- **Aim**
Copy the data exactly as it appears, and do not include any pictures.
Start
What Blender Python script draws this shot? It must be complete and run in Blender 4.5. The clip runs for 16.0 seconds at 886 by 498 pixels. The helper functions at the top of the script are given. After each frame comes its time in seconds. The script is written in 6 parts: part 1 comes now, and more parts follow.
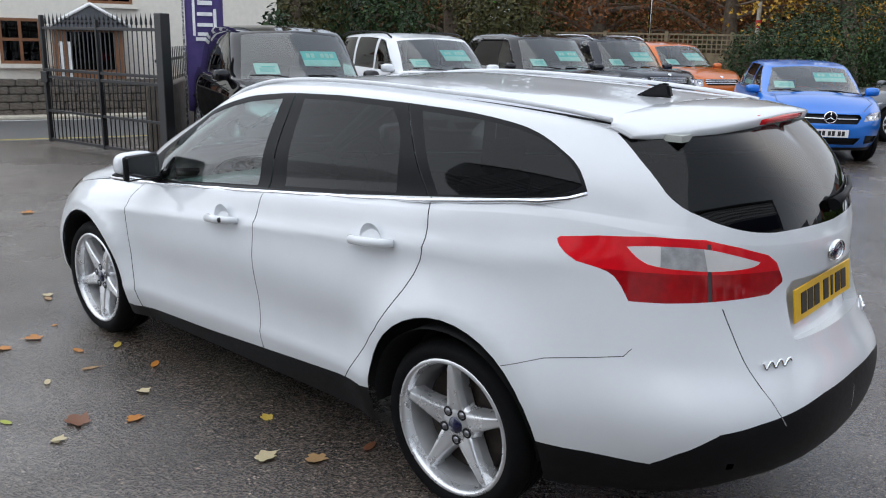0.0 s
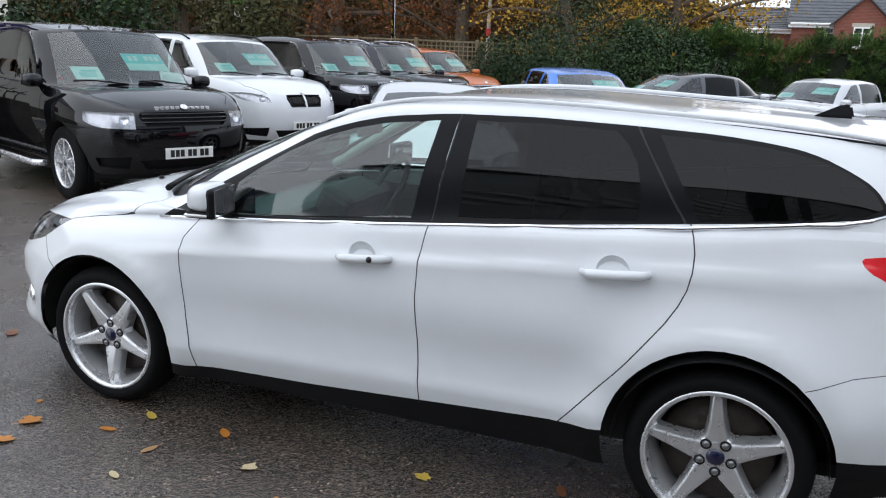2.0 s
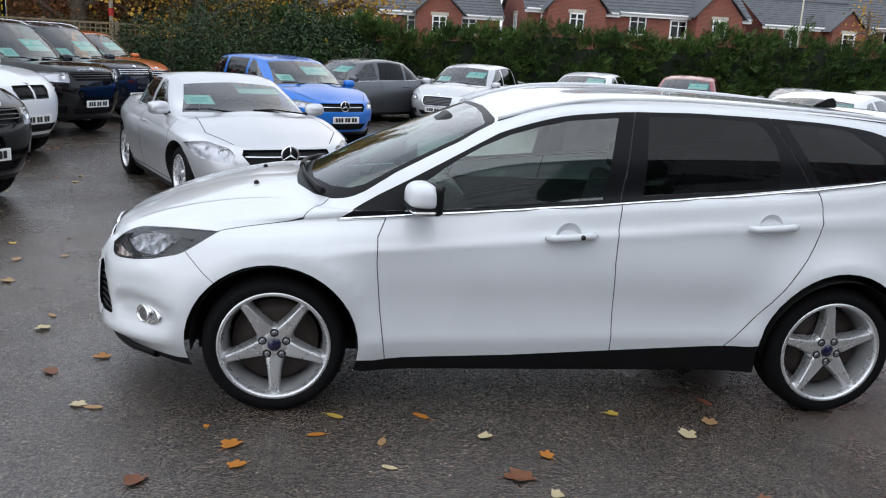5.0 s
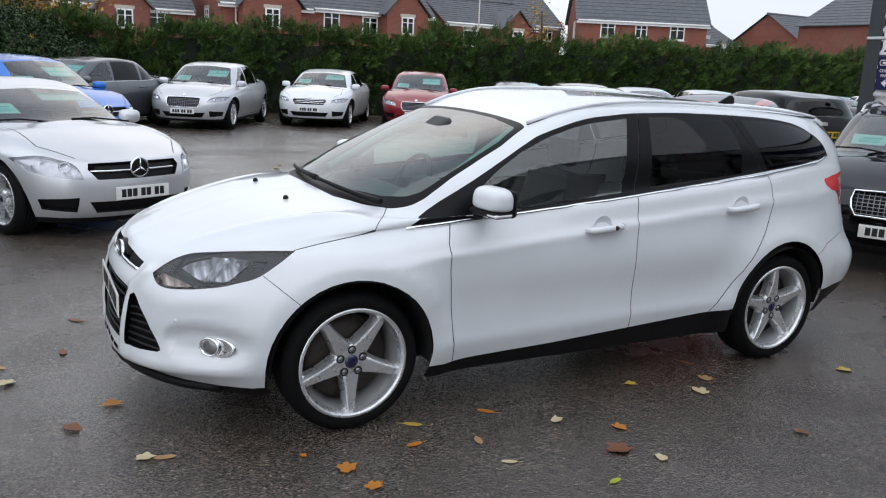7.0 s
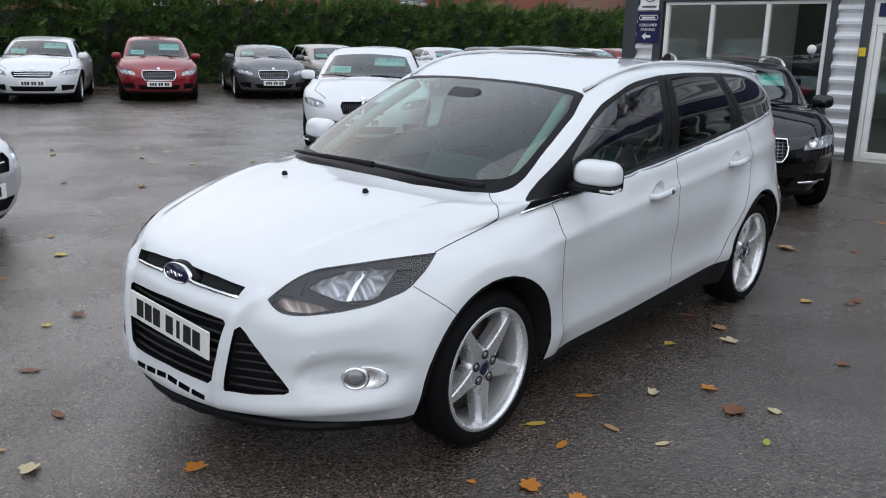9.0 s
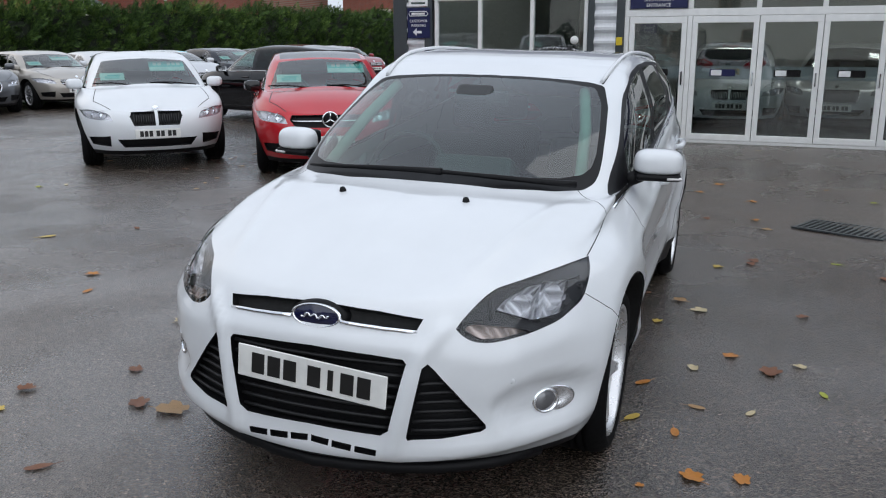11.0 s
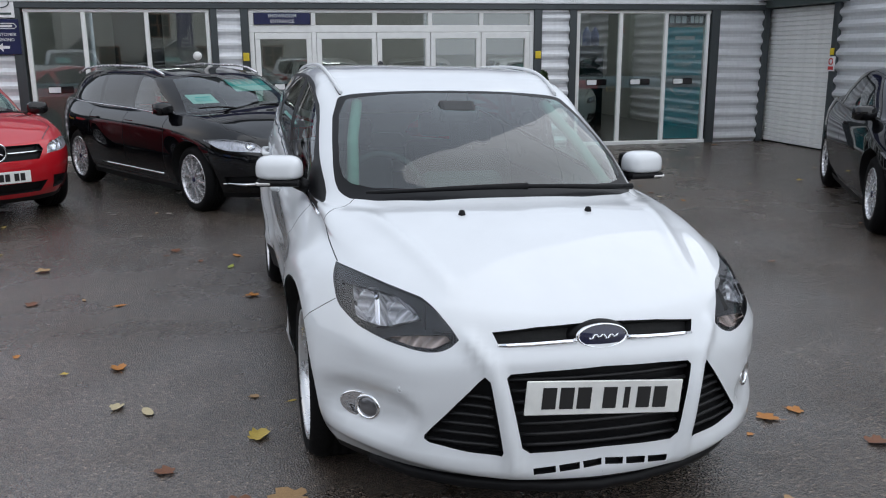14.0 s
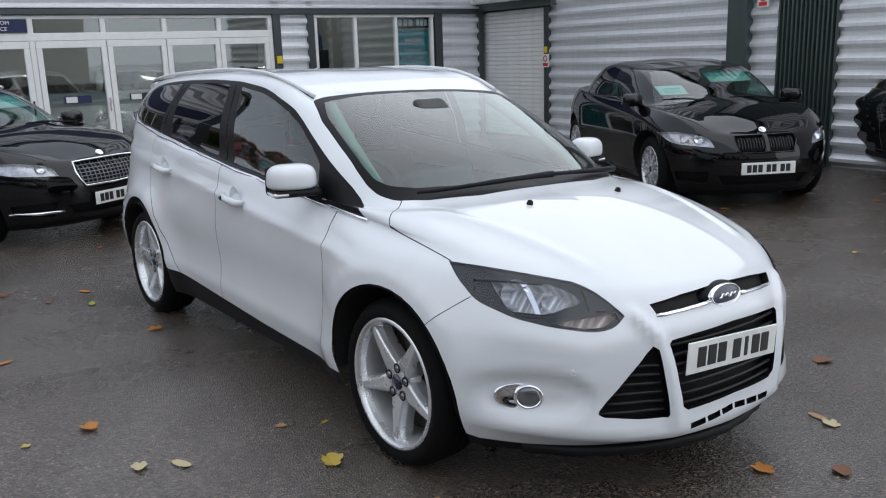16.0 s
End
- **Exercise answer**
What Blender Python script draws this shot? It must be complete and run in Blender 4.5. The clip runs for 16.0 seconds at 886 by 498 pixels. The helper functions at the top of the script are given. After each frame comes its time in seconds. The script is written in 6 parts: part 1 comes now, and more parts follow.
0.0 s
2.0 s
5.0 s
7.0 s
9.0 s
11.0 s
14.0 s
16.0 s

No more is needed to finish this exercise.